In the Troy State University marijuana seizure cases, Johnson held that the first search of a student's room was legal because university officials, who brought in state agents to conduct the search, had a right to maintain discipline and security. The student was suspended but not charged with a crime.
Johnson held that the second search, however, was "instigated and in the main executed by state police and narcotic bureau officials" for the purpose of making criminal arrests. Therefore, Johnson said, they had the burden of showing they had probable cause to believe a crime was being committed. Since they said they had information only from unidentified informers, they "failed completely" to show they had probable cause, he ruled.
The computer check turned up a 1958 decision involving the FBI, which is or soon will be familiar to each one of the bureau's 8,400 agents.
In that case, Penn v.

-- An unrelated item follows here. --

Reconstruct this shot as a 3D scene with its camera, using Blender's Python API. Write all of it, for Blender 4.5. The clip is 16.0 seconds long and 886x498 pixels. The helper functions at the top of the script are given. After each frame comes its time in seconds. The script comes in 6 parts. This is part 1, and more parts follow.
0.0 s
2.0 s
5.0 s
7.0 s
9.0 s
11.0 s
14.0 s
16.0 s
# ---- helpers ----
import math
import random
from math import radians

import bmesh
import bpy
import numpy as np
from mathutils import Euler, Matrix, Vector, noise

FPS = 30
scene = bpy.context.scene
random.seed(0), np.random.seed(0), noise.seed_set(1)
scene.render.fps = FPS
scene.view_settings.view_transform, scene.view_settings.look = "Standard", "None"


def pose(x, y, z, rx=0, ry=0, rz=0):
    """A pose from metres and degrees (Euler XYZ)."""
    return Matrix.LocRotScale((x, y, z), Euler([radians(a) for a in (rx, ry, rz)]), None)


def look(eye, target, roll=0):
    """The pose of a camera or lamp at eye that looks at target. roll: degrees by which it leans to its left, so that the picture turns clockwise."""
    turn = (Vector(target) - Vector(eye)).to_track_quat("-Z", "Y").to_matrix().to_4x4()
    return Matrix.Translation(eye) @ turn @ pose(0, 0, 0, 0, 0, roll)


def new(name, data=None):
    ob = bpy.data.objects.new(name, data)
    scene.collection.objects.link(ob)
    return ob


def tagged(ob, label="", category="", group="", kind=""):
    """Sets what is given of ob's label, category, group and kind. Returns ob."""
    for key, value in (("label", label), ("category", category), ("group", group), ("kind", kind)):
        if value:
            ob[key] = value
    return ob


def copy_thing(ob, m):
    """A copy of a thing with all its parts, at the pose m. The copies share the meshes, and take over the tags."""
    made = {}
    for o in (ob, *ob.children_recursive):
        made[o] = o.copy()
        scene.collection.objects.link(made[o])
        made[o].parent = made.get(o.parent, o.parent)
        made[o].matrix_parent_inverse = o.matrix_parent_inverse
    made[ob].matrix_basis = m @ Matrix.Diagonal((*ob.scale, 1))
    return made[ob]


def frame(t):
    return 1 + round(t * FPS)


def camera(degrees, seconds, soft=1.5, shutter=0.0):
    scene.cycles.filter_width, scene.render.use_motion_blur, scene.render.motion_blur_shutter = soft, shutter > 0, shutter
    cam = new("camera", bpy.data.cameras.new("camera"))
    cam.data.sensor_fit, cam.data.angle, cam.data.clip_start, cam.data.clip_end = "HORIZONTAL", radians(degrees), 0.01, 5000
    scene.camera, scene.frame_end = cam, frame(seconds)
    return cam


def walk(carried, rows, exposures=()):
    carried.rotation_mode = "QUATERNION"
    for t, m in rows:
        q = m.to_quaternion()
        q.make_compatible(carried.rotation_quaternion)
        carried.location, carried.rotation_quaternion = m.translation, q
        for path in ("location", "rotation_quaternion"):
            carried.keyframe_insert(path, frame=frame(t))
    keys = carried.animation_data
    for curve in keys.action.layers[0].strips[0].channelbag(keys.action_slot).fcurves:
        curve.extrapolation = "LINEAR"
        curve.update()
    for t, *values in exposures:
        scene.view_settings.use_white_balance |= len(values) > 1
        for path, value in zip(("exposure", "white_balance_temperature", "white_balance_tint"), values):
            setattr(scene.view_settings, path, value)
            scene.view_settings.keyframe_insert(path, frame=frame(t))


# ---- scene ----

United States, Johnson ruled for an appeals court panel that Alton Leroy Penn's conviction for violating the Universal Military Training and Service Act was unconstitutional because it was based on an FBI agent's hearsay testimony.

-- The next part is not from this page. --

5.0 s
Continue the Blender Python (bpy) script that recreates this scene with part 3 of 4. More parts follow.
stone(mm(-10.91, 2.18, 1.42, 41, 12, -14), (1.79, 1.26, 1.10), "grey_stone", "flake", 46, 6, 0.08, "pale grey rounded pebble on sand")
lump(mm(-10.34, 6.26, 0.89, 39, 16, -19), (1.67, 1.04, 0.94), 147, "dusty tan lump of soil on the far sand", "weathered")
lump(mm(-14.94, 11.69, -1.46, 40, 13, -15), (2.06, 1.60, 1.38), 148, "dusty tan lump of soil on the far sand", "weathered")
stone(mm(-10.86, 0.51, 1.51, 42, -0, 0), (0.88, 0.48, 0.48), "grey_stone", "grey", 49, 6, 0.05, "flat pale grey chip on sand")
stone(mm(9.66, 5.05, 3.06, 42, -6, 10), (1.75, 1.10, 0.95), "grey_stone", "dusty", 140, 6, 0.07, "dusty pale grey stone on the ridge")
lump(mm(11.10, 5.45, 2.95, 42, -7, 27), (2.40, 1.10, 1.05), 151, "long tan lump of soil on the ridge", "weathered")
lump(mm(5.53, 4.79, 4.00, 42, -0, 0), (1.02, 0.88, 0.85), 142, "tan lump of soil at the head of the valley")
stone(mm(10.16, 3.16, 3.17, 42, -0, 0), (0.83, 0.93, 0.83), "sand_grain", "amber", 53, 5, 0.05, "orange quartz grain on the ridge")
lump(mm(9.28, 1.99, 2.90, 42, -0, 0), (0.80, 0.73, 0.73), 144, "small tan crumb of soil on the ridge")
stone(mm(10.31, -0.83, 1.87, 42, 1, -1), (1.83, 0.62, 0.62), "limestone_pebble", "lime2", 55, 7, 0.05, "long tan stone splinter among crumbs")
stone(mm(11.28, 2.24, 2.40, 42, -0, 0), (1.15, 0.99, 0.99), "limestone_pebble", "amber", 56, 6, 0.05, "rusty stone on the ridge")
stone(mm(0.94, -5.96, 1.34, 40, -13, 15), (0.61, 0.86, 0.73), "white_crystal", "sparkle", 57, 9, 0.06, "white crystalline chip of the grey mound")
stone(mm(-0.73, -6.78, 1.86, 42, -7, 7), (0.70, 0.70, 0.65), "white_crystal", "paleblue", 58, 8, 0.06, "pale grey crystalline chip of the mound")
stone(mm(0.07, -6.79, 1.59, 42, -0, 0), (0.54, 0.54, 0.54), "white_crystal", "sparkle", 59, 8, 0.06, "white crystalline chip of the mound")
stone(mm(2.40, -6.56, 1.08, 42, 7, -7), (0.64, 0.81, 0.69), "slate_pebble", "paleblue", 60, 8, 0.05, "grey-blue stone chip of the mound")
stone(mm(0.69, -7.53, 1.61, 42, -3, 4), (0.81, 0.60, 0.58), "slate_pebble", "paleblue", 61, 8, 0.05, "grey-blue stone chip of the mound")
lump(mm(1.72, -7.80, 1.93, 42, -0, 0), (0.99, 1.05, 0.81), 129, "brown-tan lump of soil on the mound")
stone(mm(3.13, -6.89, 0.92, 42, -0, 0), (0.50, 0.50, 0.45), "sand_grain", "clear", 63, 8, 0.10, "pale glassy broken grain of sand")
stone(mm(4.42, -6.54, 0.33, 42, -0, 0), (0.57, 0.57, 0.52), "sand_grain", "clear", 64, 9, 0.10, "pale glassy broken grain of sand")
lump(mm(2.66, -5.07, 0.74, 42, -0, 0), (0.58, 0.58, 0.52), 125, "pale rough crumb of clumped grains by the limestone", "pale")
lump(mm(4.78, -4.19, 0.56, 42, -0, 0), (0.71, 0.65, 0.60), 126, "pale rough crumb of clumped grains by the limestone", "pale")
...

Penn, a Florida tomato picker, was arrested by the agents "in a jungle type area adjoining the tomato field." They charged him with failing to report for a physical exam, failing to submit to induction, and failing to keep his local draft board advised of his address.

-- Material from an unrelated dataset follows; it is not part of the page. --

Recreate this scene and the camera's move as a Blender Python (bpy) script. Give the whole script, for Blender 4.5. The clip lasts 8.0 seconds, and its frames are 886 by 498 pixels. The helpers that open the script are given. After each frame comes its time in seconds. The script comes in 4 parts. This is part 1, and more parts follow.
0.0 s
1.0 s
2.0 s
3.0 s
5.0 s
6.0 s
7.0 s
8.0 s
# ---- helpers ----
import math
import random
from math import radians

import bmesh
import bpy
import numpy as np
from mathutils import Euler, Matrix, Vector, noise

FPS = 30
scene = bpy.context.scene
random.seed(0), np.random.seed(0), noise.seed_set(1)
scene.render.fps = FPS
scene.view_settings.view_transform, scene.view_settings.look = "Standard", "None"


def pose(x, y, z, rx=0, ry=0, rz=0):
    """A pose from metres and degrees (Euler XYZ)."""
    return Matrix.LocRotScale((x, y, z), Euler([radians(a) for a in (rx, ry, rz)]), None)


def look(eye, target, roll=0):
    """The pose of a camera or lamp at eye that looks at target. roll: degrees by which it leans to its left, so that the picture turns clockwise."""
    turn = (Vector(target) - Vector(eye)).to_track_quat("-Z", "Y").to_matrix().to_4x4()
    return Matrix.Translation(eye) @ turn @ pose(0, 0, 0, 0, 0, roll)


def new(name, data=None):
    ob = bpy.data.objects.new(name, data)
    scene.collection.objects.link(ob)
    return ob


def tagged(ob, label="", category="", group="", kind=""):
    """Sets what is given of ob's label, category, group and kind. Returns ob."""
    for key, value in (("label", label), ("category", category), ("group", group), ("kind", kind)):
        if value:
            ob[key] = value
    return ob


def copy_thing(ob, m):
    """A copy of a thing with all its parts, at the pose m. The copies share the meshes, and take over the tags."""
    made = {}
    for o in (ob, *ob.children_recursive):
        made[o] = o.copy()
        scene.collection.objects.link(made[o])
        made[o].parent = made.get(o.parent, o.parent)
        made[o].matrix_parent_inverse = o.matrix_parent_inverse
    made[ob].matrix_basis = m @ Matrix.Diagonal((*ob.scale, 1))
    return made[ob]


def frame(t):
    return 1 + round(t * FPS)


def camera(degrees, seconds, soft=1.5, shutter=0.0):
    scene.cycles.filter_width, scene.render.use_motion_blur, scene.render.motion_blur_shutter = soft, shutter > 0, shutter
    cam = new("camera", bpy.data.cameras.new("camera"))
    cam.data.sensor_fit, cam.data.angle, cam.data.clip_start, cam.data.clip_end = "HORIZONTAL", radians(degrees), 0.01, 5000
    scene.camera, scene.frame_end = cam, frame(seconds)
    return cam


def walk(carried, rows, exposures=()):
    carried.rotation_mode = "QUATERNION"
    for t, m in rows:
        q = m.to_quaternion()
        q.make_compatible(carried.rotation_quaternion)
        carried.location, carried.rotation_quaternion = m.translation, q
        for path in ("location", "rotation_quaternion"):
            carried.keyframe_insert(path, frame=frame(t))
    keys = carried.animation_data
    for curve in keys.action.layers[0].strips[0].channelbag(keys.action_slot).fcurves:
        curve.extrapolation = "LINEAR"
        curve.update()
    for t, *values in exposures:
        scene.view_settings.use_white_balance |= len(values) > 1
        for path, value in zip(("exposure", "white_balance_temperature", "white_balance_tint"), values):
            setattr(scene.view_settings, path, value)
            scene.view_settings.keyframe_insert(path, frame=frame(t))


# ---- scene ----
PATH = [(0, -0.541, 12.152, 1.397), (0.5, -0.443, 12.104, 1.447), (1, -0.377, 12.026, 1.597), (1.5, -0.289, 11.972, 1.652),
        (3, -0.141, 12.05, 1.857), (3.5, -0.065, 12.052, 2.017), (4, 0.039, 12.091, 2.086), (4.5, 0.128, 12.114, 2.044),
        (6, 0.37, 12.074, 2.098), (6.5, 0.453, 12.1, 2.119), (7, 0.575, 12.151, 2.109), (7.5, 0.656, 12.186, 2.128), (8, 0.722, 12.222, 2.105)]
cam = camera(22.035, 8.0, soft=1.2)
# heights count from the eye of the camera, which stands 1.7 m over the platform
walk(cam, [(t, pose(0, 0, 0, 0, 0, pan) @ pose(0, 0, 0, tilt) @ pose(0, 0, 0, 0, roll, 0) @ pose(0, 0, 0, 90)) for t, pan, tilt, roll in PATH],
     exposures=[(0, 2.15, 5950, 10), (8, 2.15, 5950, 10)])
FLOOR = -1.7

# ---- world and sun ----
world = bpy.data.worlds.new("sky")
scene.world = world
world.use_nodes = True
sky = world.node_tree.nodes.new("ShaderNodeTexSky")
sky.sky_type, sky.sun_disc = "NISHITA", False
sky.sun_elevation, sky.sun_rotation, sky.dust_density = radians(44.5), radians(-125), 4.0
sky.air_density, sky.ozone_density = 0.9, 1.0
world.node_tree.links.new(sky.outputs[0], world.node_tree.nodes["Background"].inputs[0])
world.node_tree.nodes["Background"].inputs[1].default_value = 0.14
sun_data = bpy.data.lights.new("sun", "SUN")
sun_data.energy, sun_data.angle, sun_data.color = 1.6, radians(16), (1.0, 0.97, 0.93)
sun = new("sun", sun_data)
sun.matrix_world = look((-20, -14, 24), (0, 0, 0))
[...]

Agent Harold K. Parson had testified in Penn's trial that when he and another FBI man arrived at the tomato field near the Everglades, they were told by other workers that Penn had gone into the jungle-type area.
Johnson wrote that it was not clear how long Penn had been gone before the agents arrived that neither of them had seen him leave the tomato field, and that parson's initial testimony that Penn "had fled" the field "was rank hearsay." The judge added, "The law clearly recognizes that juries may consider flight and draw an inference of guilt there from."
Because "Penn was substantially prejudiced by the admission of this testimony." Johnson wrote, his conviction on each of the three counts must be reversed.